Oh yes, of course Kelly--I thought Nathan had mentioned her at the first...
Ellen
It IS hard to find good horror at novel length, but I think that may be because so many are looking in all the wrong places. Most of the best horror is not called that nor is it in the horror section of the bookstore. Most of it is being published in the mainstream. Mark Danielewski's House of Leaves is a perfect example from years past.
As a judge for the International Horror Guild it is my job to seek out the best wherever I can find it. And it's there, if you look for it.
AnnV,
I agree with you completely. I find what I consider the most interesting horror novels but cruising through publishing catalogs.
black.geek,
I'm not sure what Nathan means, but I was assuming he meant mediocre blood & guts "inspired" by slasher films. I think vampires are also a rich sub-genre to mine, although most vampire stories are way too obvious and trite.

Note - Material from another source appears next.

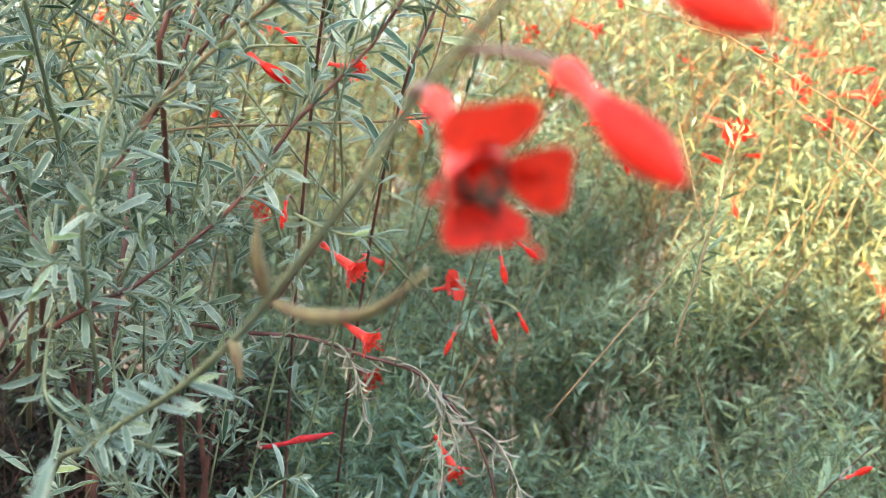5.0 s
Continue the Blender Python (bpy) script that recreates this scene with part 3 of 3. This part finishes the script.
def branch(pts, radius, mat, seed, step=0.0125, per=5, start=0.05, size=1.0, stop=1.0, shoot=True, label="leafy twig with silver-grey leaves"):
    r = np.random.default_rng(seed)
    off = SHIFT[shrub_near]
    radius *= 0.7
    line = through_points(pts, 30)
    st = piece("branch", mesh_of("branch", *tube(line - off, np.linspace(radius, radius * 0.45, len(line)), 8), mat), shrub_near, label)
    STEMS[shrub_near].append(line)

    def whorl(p, d, count, scale, tight=1.0):
        """A pair of long leaves with a tuft of short ones between them."""
        first = r.uniform(0, 6.28)
        a = unit(np.cross(d, (0.3, 0.2, 0.9)))
        b = np.cross(d, a)
        for j in range(count):
            th = first + j * (math.pi if j < 2 else 2.2) + r.normal(0, 0.3)
            out = a * math.cos(th) + b * math.sin(th)
            tilt = radians(r.normal(56 if j < 2 else 40, 14) * tight)
            way = unit(d * math.cos(tilt) + out * math.sin(tilt) + np.array((0, 0, -0.12)))
            z = Vector(way)
            x = Vector(np.cross(way, d + 0.3 * r.normal(size=3))).normalized()
            y = z.cross(x)
            k2 = scale * size * (r.uniform(0.88, 1.15) if j < 2 else r.uniform(0.45, 0.85))
            m = Matrix((x, y, z)).transposed().to_4x4()
            piece("leaf", LEAF_SHAPES[int(r.integers(0, 8))], st, "", Matrix.Translation(Vector(p + out * radius * 0.6 + d * r.normal(0, 0.0006))) @ m @ Matrix.Scale(k2, 4))

    total = np.linalg.norm(np.diff(line, axis=0), axis=1).sum()
    k = max(2, int(total * (stop - start) / step))
    for i in range(k):
        s = start + (stop - start) * (i + r.uniform(0.35, 0.65)) / k
        p, d, _ = along(line, [s])
        p, d = p[0] - off, d[0]
        whorl(p, d, per, 1.0, 0.6 if s > 0.95 else 1.0)
        if shoot and i % 2 == seed % 2 and 0.15 < s < 0.9:
            out = unit(np.cross(d, r.normal(size=3)) + np.array((0, -0.35, 0)))
            tip = p + unit(d * 0.75 + out * 0.75) * r.uniform(0.016, 0.034)
            twig = bezier(p, p + d * 0.008 + out * 0.004, tip, 8)
            piece("side_twig", mesh_of("side_twig", *tube(twig, np.linspace(0.0006, 0.0003, 8), 6), MAT_STEM_GREEN), st)
            for q in (0.55, 0.95):
                w, wd, _ = along(twig, [q])
                whorl(w[0], wd[0], 5, 0.85, 0.7 if q > 0.9 else 1.0)
    return st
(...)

Zombies are more difficult, although Kelly Link has written at least one story with zombies who are totally different from what a horror reader might consider a zombie (in "The Hortlak") and Susan Palwick wrote an excellent sf/political zombie story that I published on SCIFICTION.
Ellen Datlow
Well, this is what I get for posting half-formed thoughts! I agree with you, Ann, and I think what you say gets pretty close to the heart of what I'm thinking. Specifically, that I have a problem with horror as a marketing category, or at least with the kind of work that it encourages (or enables, if you'll allow me the pop-psychology term). There is certainly a lot of vibrant work appearing which can be called horror; most of it, I think, appears in short form, and is therefore hard to track down for the common reader. That, in turn, makes it difficult for people to associate an identity with "horror" other than what's being offered by the novels.
Which makes annual compendiums like Ellen's and Stephen Jones's all the more valuable.